When MNM concluded, he had a few runs with the IC title and always seemed a part of the conversation, but wasn’t really a major priority in terms of a push further up the card. A nearly two-year run as a tag team with The Miz had most assume again that he would be the member of the team to eventually work the main event scene. However, he was again regulated to the mid-card with the IC title remaining as the ceiling for him in the company. In mid-2011, he was written off of television with an injury angle and his contract simply wasn’t renewed.
The pro wrestling rumor mill would suggest that the Batista/Melina brief relationship and the status of Melina and Morrison at the time were factors that led to his decline within the organization. While it’s possible that the “Melina heat” derailed Morrison’s path, nothing was confirmed or really discussed other than Batista mentioned his short relationship with Melina in his book. It would be unfair to assume anything other than just rumors about the situation, and keep in mind, the laundry list of pro wrestling rumors claimed that Ultimate Warrior in 1992 was actually Kevin Von Erich wearing the face paint.
Regardless of the reasons behind the decision, Morrison was shown the door. Many thought TNA would be his next stop because that was the pattern for many former WWE stars, especially in that era. Instead, he opted to work the indy scene for a few years before he inked a deal to work nearly full-time for AAA in Mexico in 2015. As a result of that affiliation, he worked for the American spin off of the organization, Lucha Underground on the El Rey network. After a two and a half year run,he finished with AAA in early 2018. Just a few months before that, he debuted for Impact Wrestling at a time when the company was in a rocky transition from the Dixie Carter era. That was also around the time of the Global Force debacle and the promotion didn’t have much brand identity after it switched names a few times within a relatively short time frame.
The problem that this created for Morrison is that since his WWE exit, he was still wrestling, but in terms of exposure, he was really under the radar, as far as the general fan base. The independent scene didn’t provide him valuable TV exposure to keep his name around the American scene. Mexico is very much a platform of its own, especially considering that pure lucha only has a niche market in the United States, and even the LU stint didn’t provide major publicity because El Rey doesn’t have the TV clearance of other networks. That was basically the same problem during his run for Impact, when he finally got there, the company was on Pop TV with an average of 300,000 viewers a week so it wasn’t as though he had a chance to get noticed there.
How this all translates to his WWE return is based on if he’s booked for something meaningful or if he will be used as a glorified enhancement talent to get the next generation over.
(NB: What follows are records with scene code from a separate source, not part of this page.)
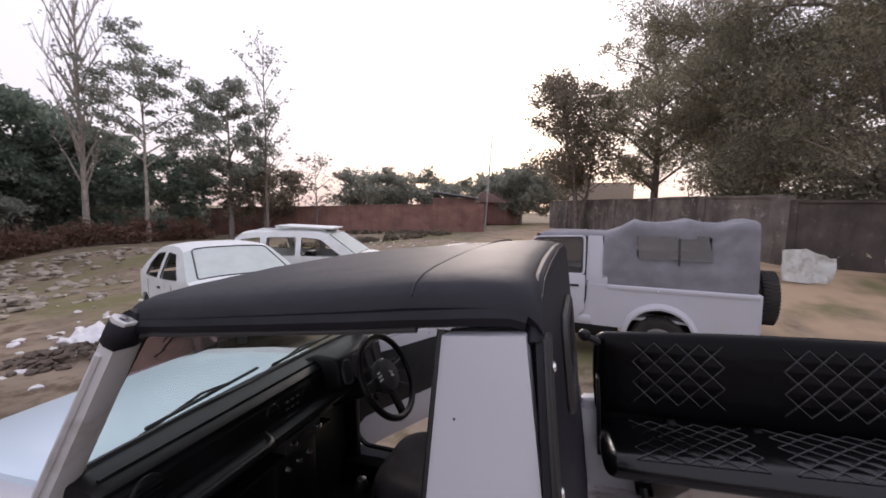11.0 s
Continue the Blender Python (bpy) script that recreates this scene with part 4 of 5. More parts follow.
# rags and litter on the cab floor
rag = thing("floor_rag", TILT @ FRONT @ pose(-.5, .86, .485, 0, 0, 20), "crumpled grey rag on the cab floor", "rag")
rg = cushion(-.09, .09, -.12, .12, 0, .07, .03, .0, 9)
for v in rg.verts:
    v.co += Vector((noise.noise(v.co * 18), noise.noise(v.co * 18 + Vector((5, 0, 0))), abs(noise.noise(v.co * 16 + Vector((0, 5, 0)))))) * .045
part("rag_cloth", rg, mat("dirty_grey_rag", (.2, .19, .18), .9, spread=.4, scale=14, bump=.4, bump_scale=60), rag, sharp=20)
bar = thing("loose_rod", TILT @ FRONT @ pose(-.44, .72, .5, 0, 0, 35), "pale metal rod lying on the cab floor", "rod")
part("rod", tube([(0, -.14, 0), (0, .14, .03)], .01, 8), STEEL, bar)

# flakes, chips and a clump of debris on the bed
flake_rng = random.Random(4)
FLAKE = mat("dark_brown_flakes", (.055, .036, .025), .9, spread=.5, scale=30)
chips = thing("bed_debris", TILT, "dark rust flakes and soil crumbs on the bed", "debris", kind="stuff")
RIB = 1.38 / 26


def flake(x, y, long, wide, high):
    """One thin chip lying along a rib of the bed."""
    z = bed_z(y) + .0046
    pts = [(-.5, -.5), (.35, -.55), (.5, .45), (-.2, .55)]
    skew = flake_rng.uniform(-.3, .3)
    return slab([(x + wide * a + skew * wide * b, y + long * b, z + .001 * flake_rng.random()) for a, b in pts], (0, 0, high))


def strewn(count, xm, xs, ym, ys, lo, hi):
    out = []
    for _ in range(count):
        x, y = flake_rng.gauss(xm, xs), flake_rng.gauss(ym, ys)
        if abs(x) > .42 or y > -.04 or y < -1.45:
            continue
        if flake_rng.random() < .75:
            x = round((x + .69) / RIB) * RIB - .69 + flake_rng.gauss(0, .006)
        out.append(flake(x, y, flake_rng.uniform(lo, hi) * flake_rng.uniform(.4, 1.6), flake_rng.uniform(.003, .007), .0012))
    return out


part("flakes", joined(*(strewn(330, -.02, .17, -1.02, .22, .01, .03) + strewn(130, 0, .24, -.7, .36, .008, .03) + strewn(60, .05, .06, -.43, .06, .006, .02))), FLAKE, chips)
part("soil_crumbs", joined(*(strewn(420, .05, .11, -1.2, .13, .004, .02) + strewn(120, .1, .1, -.95, .2, .004, .015))), mat("rusty_brown_soil", (.16, .085, .035), .95, spread=.5, scale=30), chips)
part("dark_clump", joined(*[moved(block(-.008, .008, -.007, .007, 0, .008, .003, 1), Matrix.Translation((flake_rng.gauss(.318, .018), flake_rng.gauss(-1.2, .04), bed_z(-1.2) + .004)) @ pose(0, 0, 0, flake_rng.uniform(-20, 20), 0, flake_rng.uniform(0, 180))) for _ in range(46)]), mat("black_blue_crumbs", (.02, .02, .028), .8, spread=.4), chips, "clump of blackish crumbs")
cable = thing("loose_cable", TILT, "thin black cable trailing by the wheel box", "cable")
part("wire", tube(bent([(.435, -.84, .9), (.415, -.87, .8), (.4, -.93, .65), (.41, -1.02, .628), (.44, -1.1, .622)], .05), .006, 6), RUBBER, cable)
# ribs and recess of the far inner side
for y in (-1.42,):
    part("inner_rib", block(.64, .662, y - .012, y + .012, .62, 1.0, .006), PAINT_OLD, pickup)


# ---- the ground ----
def ground_z(x, y):
    def clamp(a, lo, hi):
        return max(lo, min(hi, a))
    near = max(0.0, min(1.0, (3.2 - abs(x)) / 1.6))
    own = .03 - .095 * clamp(y, -2.0, 2.2)
    away = -.04 * clamp(y - 2, 0, 26) - .05 * clamp(2 - abs(y - 6) / 3, 0, 1)
    side = .137 * clamp(x - 6.6, 0, 4.1) + .01 * clamp(x - 10, 0, 20)
    side -= .15 * clamp((x - 2.4) / 1.2, 0, 1) * (1 - clamp((x - 7) / 2, 0, 1)) * (1 - clamp((y - 1.5) / 2, 0, 1))
    return near * own * (1 if y < 2.2 else max(.0, 1 - (y - 2.2) / 4)) + away + side


def build_ground():
    xs = sorted(set([round(-40 + 4 * k, 2) for k in range(7)] + [round(-12 + .4 * k, 2) for k in range(100)] + [28 + 4 * k for k in range(10)] + [-400, -150, -70, 100, 200, 400]))
    ys = sorted(set([round(-14 + .4 * k, 2) for k in range(90)] + [22 + 3 * k for k in range(10)] + [-400, -150, -60, -30, -20, 80, 150, 400]))
    bm = bmesh.new()
    grid = [[bm.verts.new((x, y, ground_z(x, y) + .03 * noise.noise(Vector((x * .7, y * .7, 0))) + .012 * noise.noise(Vector((x * 3, y * 3, 5))))) for y in ys] for x in xs]
    for a, b in zip(grid, grid[1:]):
        for i in range(len(ys) - 1):
            bm.faces.new((a[i], b[i], b[i + 1], a[i + 1]))
    return bm


SOIL = stained(stained(mat("dusty_brown_soil", (.27, .21, .155), .95, spread=.3, scale=1.2, bump=.6, bump_scale=14, spec=.2), (.13, .095, .065), 2.6, .5, .62), (.16, .145, .07), .3, .46, .6)


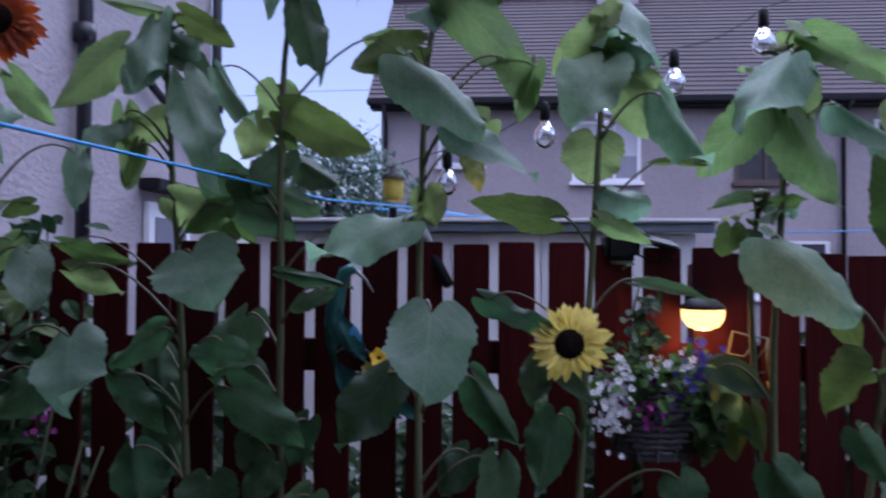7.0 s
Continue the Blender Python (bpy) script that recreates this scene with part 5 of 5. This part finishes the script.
def solar_lamp(x, z, r, label):
    lamp = thing("solar_lamp", x, -0.02, z, label, "fence lamp", "solar lamps on the fence")
    part("glass_bowl", sweep([(r, 0), (r * 0.95, -r * 0.45), (r * 0.7, -r * 0.8), (r * 0.3, -r * 0.95), (0.001, -r * 0.98)], bmesh.new(), 18, (0, -r - 0.02, 0)), LAMP_GLOW, lamp, "glowing warm half-round bowl", smooth=True)
    part("cap", sweep([(0.001, r * 0.55), (r * 0.6, r * 0.5), (r * 1.02, r * 0.16), (r * 1.05, 0.001), (r * 0.9, 0.0005)], bmesh.new(), 18, (0, -r - 0.02, 0)), BLACK, lamp, smooth=True)
    bulb = bpy.data.lights.new("lamp_bulb", "POINT")
    bulb.energy, bulb.color, bulb.shadow_soft_size = 5.5 * r, (1.0, 0.45, 0.1), 0.01
    ob = new("lamp_bulb", bulb)
    ob.parent, ob.location = lamp, (0, -r - 0.02, -r * 1.25)
    part("back_plate", box(bmesh.new(), -r * 0.5, r * 0.5, -0.014, 0.008, -r * 0.7, r * 0.9, 0.004), BLACK, lamp)


solar_lamp(4.848, 1.588, 0.052, "black solar fence lamp with a warm glowing bowl")
solar_lamp(7.96, 1.695, 0.031, "small solar fence lamp glowing warm")


def flower_mass(parent, name, material, count, centre, spread, radius, petals_each=5, seed=0, hang=0.0, label=""):
    rnd = random.Random(seed)
    bm = bmesh.new()
    for k in range(count):
        if count <= 40:
            bm = bmesh.new()
        p = Vector((rnd.gauss(0, spread[0]), rnd.gauss(0, spread[1]), rnd.gauss(0, spread[2])))
        p.z -= hang * abs(p.x) + hang * rnd.random() * 0.1
        petal_ring(bm, Vector(centre) + p, (rnd.gauss(0, 0.4), -0.8, rnd.gauss(0.3, 0.4)), radius * rnd.uniform(0.7, 1.2), petals_each, 0.8, 0.08, k)
        if count <= 40:
            part("bloom", bm, material, parent)
    if count > 40:
        tagged(part("bloom_spray", bm, material, parent, label), kind="stuff")


def leaf_mass(parent, material, count, centre, spread, size, seed=0):
    rnd = random.Random(seed)
    bm = bmesh.new()
    for k in range(count):
        p = Vector(centre) + Vector((rnd.gauss(0, spread[0]), rnd.gauss(0, spread[1]), rnd.gauss(0, spread[2])))
        blade(bm, 0.6, 4, 2, 0.2, 0.3, 0.03, k, False, facing(p, (rnd.gauss(0, 1), rnd.gauss(-0.5, 0.6), rnd.gauss(0, 0.7)), (rnd.gauss(0, 0.5), -0.5, 1), size * rnd.uniform(0.6, 1.3)))
    return part("foliage", bm, material, parent)


# wicker basket of white and violet flowers
basket = thing("wicker_basket", 4.71, -0.16, 1.25, "grey wicker wall basket planted with flowers on the fence", "planter")
for n in range(13):
    z = 0.005 + n * 0.0145
    w = 0.13 * math.sin(0.62 + 0.95 * n / 12)
    ring = [((w + 0.005 * (-1) ** (k + n)) * math.cos(q), -0.02 + 0.6 * (w + 0.007 * (-1) ** (k + n)) * math.sin(q), z + 0.0015 * (-1) ** k) for k, q in enumerate(2 * math.pi * k / 24 for k in range(25))]
    part("wicker_strand", tube(bmesh.new(), ring, 0.0065, 6, False), WICKER, basket, smooth=True)
for k in range(12):
    q = 2 * math.pi * k / 12
    part("wicker_stake", tube(bmesh.new(), [(0.082 * math.cos(q), -0.02 + 0.05 * math.sin(q), 0), (0.13 * math.cos(q), -0.02 + 0.08 * math.sin(q), 0.2)], 0.005, 5), WICKER, basket)
part("soil", box(bmesh.new(), -0.09, 0.09, -0.07, 0.03, 0.02, 0.16), SOIL, basket)
bouquet = thing("basket_planting", 4.71, -0.16, 1.42, "white, violet and plum trailing flowers in the wicker basket", "flowers")
leaf_mass(bouquet, LIGHT_FERN, 420, (0.0, -0.06, 0.015), (0.065, 0.035, 0.035), 0.03, 2)
leaf_mass(bouquet, FOLIAGE, 46, (0.105, -0.06, -0.05), (0.025, 0.02, 0.04), 0.05, 9)
for n, (x, z, lean, size) in enumerate(((0.165, -0.03, 0.1, 0.135), (0.125, -0.05, -0.15, 0.12), (0.2, -0.04, 0.3, 0.1))):
    part("drooping_leaf", blade(bmesh.new(), 0.62, 14, 6, -0.2, 0.15, 0.04, 70 + n, True, facing((x, -0.07 - 0.012 * n, z), (lean, -0.12, -1), (0.15, -1, 0.1), size)), UNDER, bouquet, "hanging olive-green leaf", smooth=True)
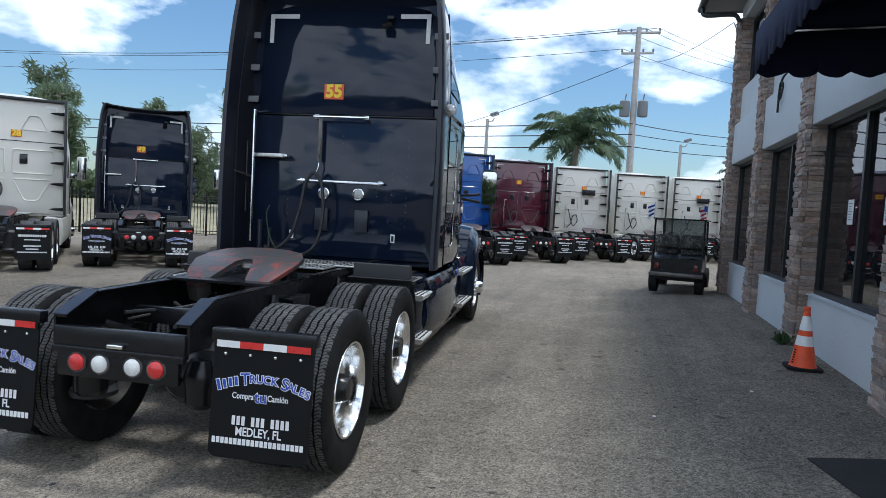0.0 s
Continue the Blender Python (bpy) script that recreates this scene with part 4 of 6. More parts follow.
# ---- the navy truck ----
def body_ring(y, hw_b, hw_m, hw_t, zb, belt, zt, crown, rc):
    """A section of a cab: flat sides leaning in over the belt, rounded roof edges."""
    right = [(hw_b, zb), (hw_m, zb + 0.12), (hw_m, (zb + belt) / 2), (hw_m, belt), (hw_m - 0.012, belt + 0.03)]
    for k in (0.35, 0.7):
        z = belt + 0.03 + (zt - rc - belt - 0.03) * k
        right.append((hw_m - 0.012 + (hw_t - hw_m + 0.012) * k, z))
    right.append((hw_t, zt - rc))
    for a in (25, 50, 75):
        right.append((hw_t - rc * (1 - math.cos(math.radians(a))), zt - rc + rc * math.sin(math.radians(a))))
    right += [((hw_t - rc) * 0.6, zt + crown * 0.7), ((hw_t - rc) * 0.25, zt + crown * 0.97)]
    pts = right + [(-x, z) for x, z in reversed(right)]
    return [(x, y, z) for x, z in pts]


def lerp_table(rows, y):
    for a, c in zip(rows, rows[1:]):
        if y <= c[0]:
            t = (y - a[0]) / (c[0] - a[0])
            return a[1] + (c[1] - a[1]) * t
    return rows[-1][1]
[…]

Don’t get me wrong, if Morrison is getting paid good money then he should cash-in while he can, but as far as his prospects for what this run could be for his career, the options might be limited. At 40, he’s probably at the latter stage of his in-ring career, especially because he spoke about injuries in prior interviews. Is management really going to want to invest major TV time into him?
Another aspect is aside from the nostalgia pop for his initial return, will the WWE audience still demand a John Morrison main event push? Again, in many respects he was under the radar for the majority of his post-WWE career so many casual fans might not be aware that he still wrestled after his WWE run in 2011. I really think the lack of American TV exposure in the past several years might limit his reaction from the current audience, but it will be interesting to see if he can garner the fan support again. At the same time, there’s an entire NXT roster that can work a similar style to him and are younger so they have more time left in their careers. This isn’t meant as a jab, but at this point, can Morrison really keep up with Adam Cole, Kyle O’Reilly, Roderick Strong, Matt Riddle or the others on the NXT roster?
If I had to guess, I’d say that eventually Morrison will settle into a role similar to what Rhino had a few years ago, as far as working with the younger talent and getting the occasional mid-card push. There’s nothing wrong with that either because as mentioned, the ability to make the most money possible is the main priority in the business. Granted, that also doesn’t answer the question about what Morrison could’ve done as WWE champion, but it appears that he just wasn’t at the right place at the right time to get the push for it. Either way, it will be interesting to see how he’s booked when he returns and what brand he’s used for the company.